Islamic marriage advice and family advice

My husband has changed after marriage and I doubt his intentions for marriage.

woman worried about her husband's behaviour

Assalam O Alaikum,

I have been married for 1 year today. I only spent 3 months with me husband, after we married he has changed a lot, he keeps secrets on the phone from me while I don't hide anything. I love him and it feels as if he does but sometimes I feel like he married me for him to stay in America. He tells me he is divorced and that he wants to be with me yet when I talk about having babies he says maybe later. I am 38 years old and he is 45, its not my problem he has 6 children from previous marriage I only had one and I want at least one if not Insh Allah Allah gives us two. Before we were married he said otherwise I trusted him during the whole engagement and now its all upside down on the trust level only cause I feel he is hiding our marriage. Please help need advice newly wed Muslim couple.

Thanks,

Lolita Hariz.


Tagged as: , , ,

2 Responses »

  1. Salaams,

    Who do you feel he is hiding your marriage from? It almost sounds like you may believe he is still married to someone else in his country of origin and is keeping contact with them. Do the two of you live together in the same house currently? How does he respond when you try to talk to him about your concerns and wishes?

    Unfortunately, there are too many cases where someone uses another to gain citizenship, and it is something one must be careful of if they are agreeing to marry someone from another country whom they've never met. I can't say for sure if this is happening in your case or not, but I do know that since you are his wife currently you do have rights over him. I understand that he might have different ideals about starting a family with you, but I hope that doesn't translate into him denying your marital rights.

    I would suggest the two of you consider marriage counseling with a trusted Imam. Even if he is not willing to go with you, it may help if you can meet with a local spiritual advisor or trusted elder sister in the community to talk about your options and how this situation might be handled. This may just simply be a cultural difference that you are trying to sort out with him (as far as communication styles or expectations of the relationship), or it may be more. You have the right to a comforting marriage, and if you feel that your rights are not being upheld or that it is not suitable, you have the right to khula as well.

    Needless to say, it is necessary for you to be able to talk to him and tell him everything that you've been wondering or thinking about with this marriage, including any options you are considering. If he is not even willing to do that much, I would ask yourself if you are willing or able to spend the rest of your life in that type of dynamic.

    -Amy
    IslamicAnswers.com Editor

  2. Assalamualaikom sister

    This idea of "he married me for the visa/G. Card" is dangerous.

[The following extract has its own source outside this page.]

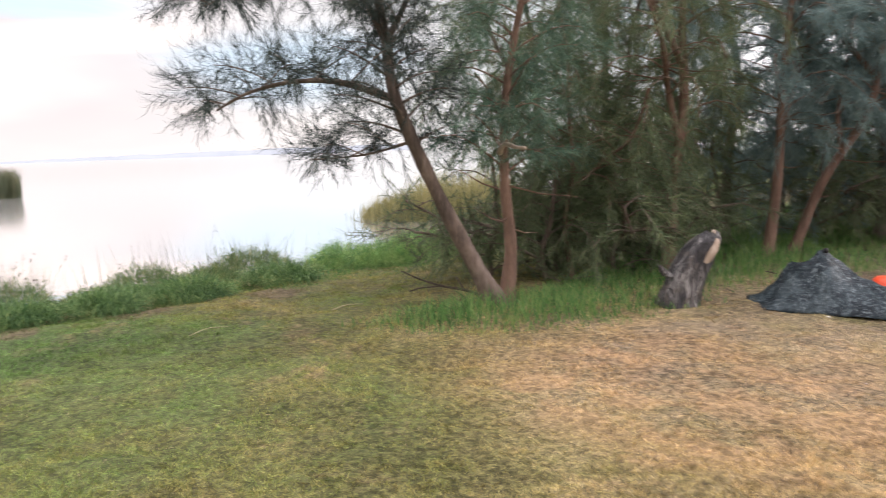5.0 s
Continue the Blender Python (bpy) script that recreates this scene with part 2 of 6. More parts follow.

Unless you are 100% sure of that (i mean dead sure, like he confess to you or something), my advice is to completely drop it and start taking good care of your man.

    The last thing you want to do is to make him feel like you did him a favor by marrying him. This is equivalent to emasculating your man. Trust me, you do not want that to happen, and I wouldn't advice any woman to that. instead give him extra love and care, show him he is important in your life, and you will be surprised of how he will reciprocate.

    For the kids, unless he insists on "protected love making consistently", the one who controls is YOU. Take good care of his natural manly physical need and you will achieve both, increased love and gratitude from him, and if Allah wills, you also get the baby as a bonus.